--- Start DATA ---

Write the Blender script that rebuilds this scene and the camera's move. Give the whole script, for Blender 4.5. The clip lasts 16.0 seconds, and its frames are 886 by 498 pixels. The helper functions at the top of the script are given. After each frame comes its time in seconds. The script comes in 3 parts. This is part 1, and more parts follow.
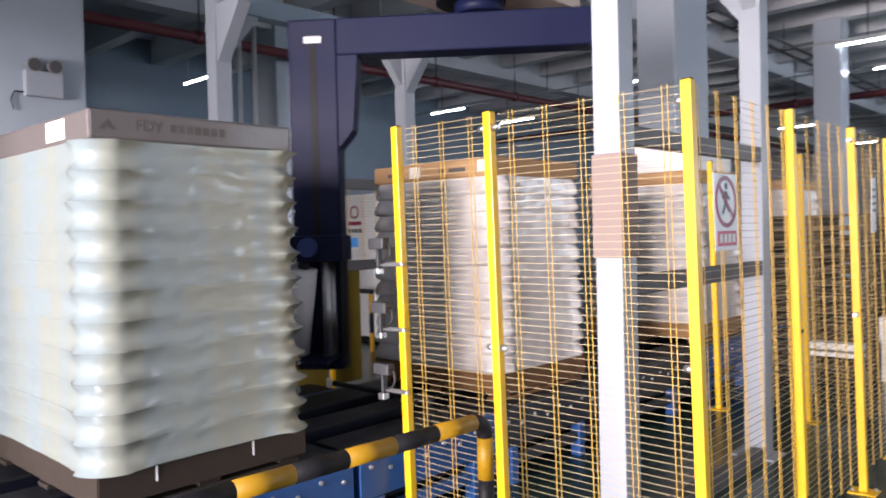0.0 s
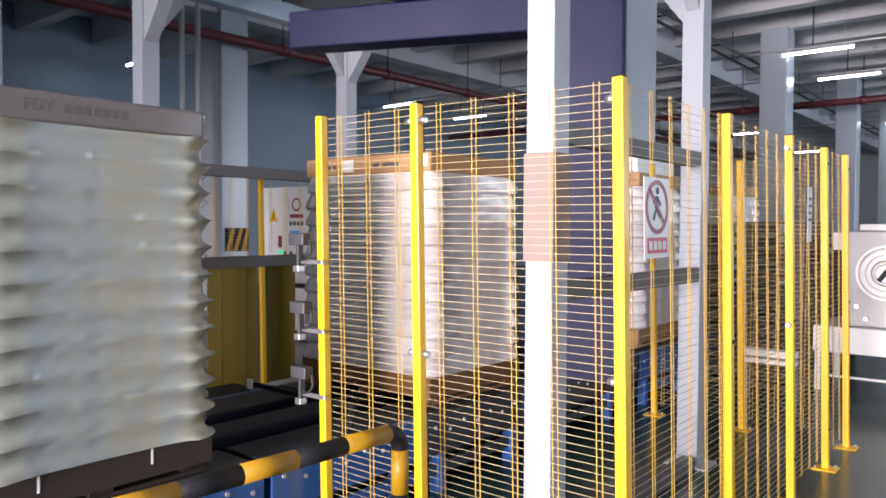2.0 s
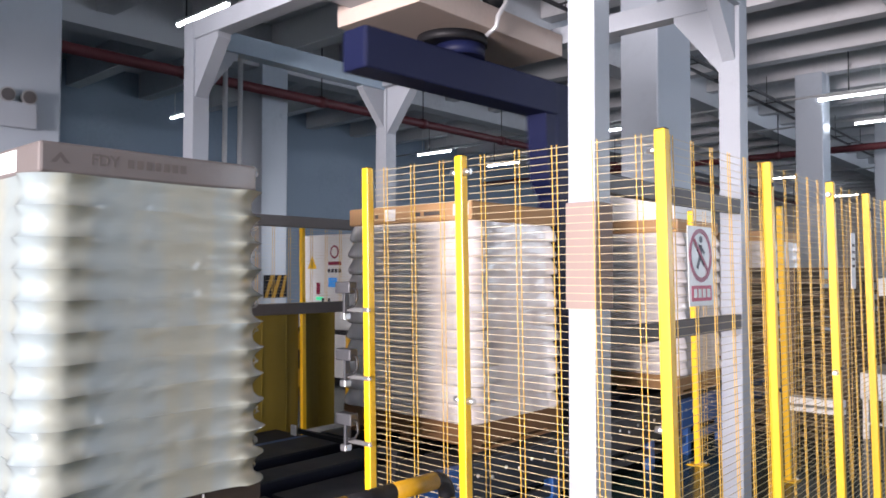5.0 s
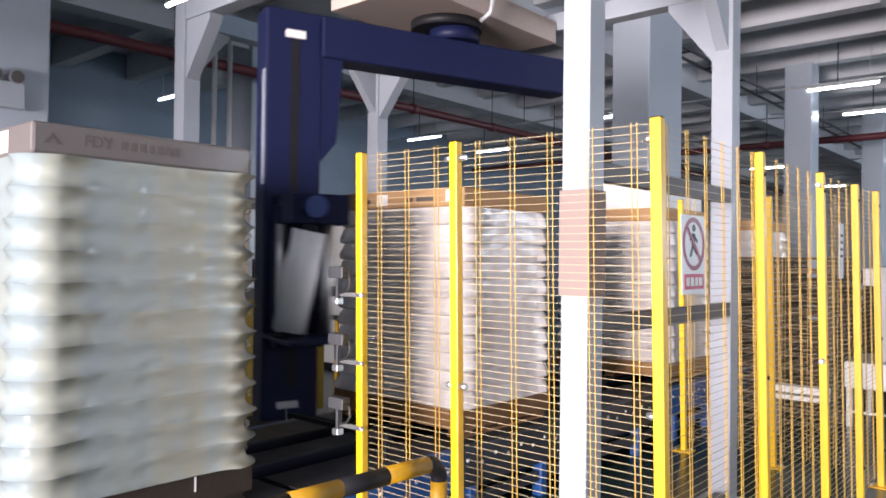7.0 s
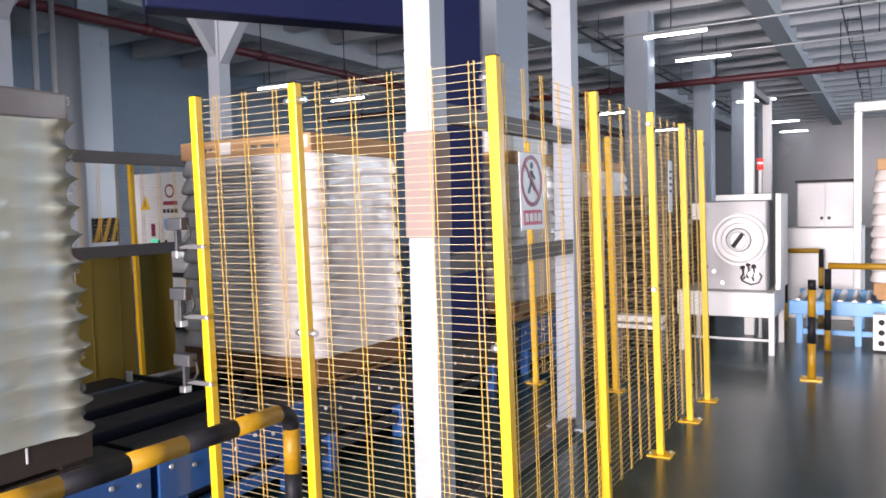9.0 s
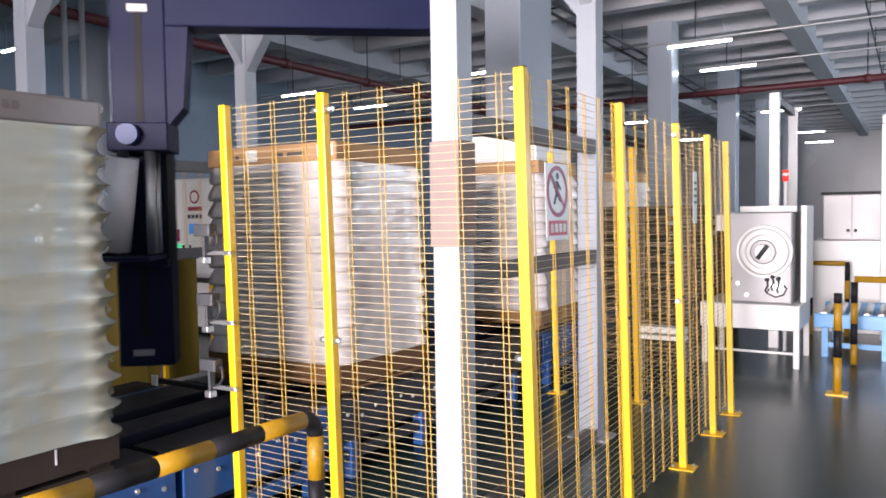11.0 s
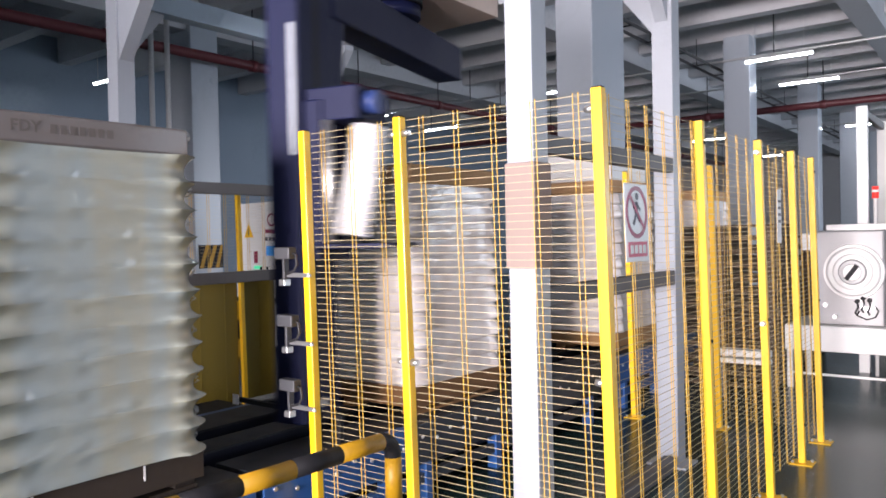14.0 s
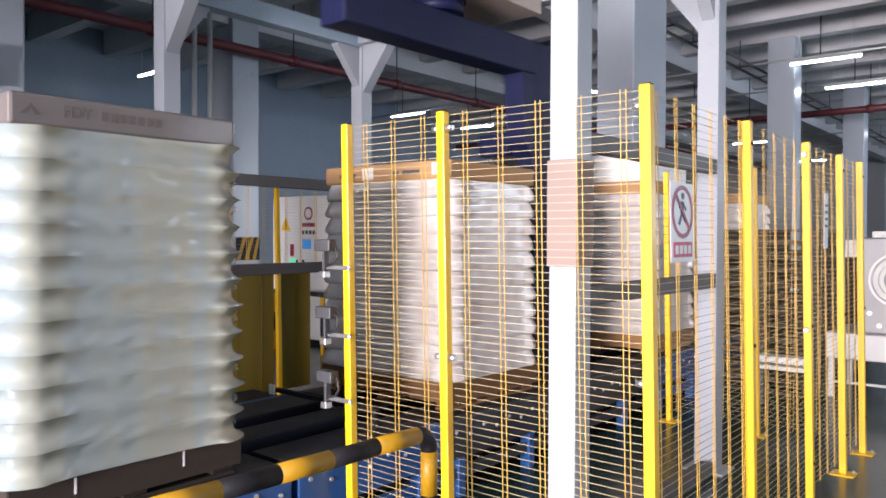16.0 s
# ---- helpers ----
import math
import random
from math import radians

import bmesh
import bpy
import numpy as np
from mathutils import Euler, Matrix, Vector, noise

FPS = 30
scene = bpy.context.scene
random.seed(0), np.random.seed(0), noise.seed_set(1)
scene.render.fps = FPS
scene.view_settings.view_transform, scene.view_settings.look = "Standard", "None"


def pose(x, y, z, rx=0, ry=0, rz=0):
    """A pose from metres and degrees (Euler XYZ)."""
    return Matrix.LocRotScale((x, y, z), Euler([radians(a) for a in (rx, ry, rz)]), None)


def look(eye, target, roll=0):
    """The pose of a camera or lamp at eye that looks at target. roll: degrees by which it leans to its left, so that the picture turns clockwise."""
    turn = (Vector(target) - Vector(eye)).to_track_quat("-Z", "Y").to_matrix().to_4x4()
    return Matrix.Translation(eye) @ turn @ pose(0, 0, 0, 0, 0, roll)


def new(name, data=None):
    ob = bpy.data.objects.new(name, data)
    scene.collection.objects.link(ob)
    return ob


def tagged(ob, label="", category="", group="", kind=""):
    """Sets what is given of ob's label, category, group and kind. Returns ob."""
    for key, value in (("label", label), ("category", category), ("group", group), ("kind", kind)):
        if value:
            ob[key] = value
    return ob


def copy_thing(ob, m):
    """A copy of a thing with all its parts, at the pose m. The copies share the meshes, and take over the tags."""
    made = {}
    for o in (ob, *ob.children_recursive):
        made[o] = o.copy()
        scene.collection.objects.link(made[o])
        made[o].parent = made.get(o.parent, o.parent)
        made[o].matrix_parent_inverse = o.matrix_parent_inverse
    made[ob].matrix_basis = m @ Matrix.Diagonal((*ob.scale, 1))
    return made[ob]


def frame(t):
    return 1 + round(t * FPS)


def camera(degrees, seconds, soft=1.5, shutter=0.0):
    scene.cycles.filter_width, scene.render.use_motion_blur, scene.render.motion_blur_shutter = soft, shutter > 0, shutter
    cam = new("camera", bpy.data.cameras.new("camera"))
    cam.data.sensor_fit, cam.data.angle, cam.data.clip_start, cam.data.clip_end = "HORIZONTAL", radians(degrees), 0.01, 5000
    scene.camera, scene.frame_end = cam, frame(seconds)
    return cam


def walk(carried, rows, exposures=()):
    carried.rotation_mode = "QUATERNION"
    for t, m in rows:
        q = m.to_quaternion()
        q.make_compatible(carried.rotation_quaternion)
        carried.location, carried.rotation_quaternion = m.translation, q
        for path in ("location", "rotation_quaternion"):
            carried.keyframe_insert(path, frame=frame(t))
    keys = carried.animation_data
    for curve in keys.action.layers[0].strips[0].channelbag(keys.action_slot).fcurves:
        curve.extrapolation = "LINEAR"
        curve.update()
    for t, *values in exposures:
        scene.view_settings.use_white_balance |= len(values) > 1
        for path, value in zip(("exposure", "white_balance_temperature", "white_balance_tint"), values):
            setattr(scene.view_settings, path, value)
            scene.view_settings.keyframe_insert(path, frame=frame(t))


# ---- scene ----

--- End DATA ---

__THE EXERCISE__:
Would you reproduce the lines above, from the very first through the line containing "import numpy as np", exactly and without the pictures?

__SOLUTION__:
Write the Blender script that rebuilds this scene and the camera's move. Give the whole script, for Blender 4.5. The clip lasts 16.0 seconds, and its frames are 886 by 498 pixels. The helper functions at the top of the script are given. After each frame comes its time in seconds. The script comes in 3 parts. This is part 1, and more parts follow.
0.0 s
2.0 s
5.0 s
7.0 s
9.0 s
11.0 s
14.0 s
16.0 s
# ---- helpers ----
import math
import random
from math import radians

import bmesh
import bpy
import numpy as np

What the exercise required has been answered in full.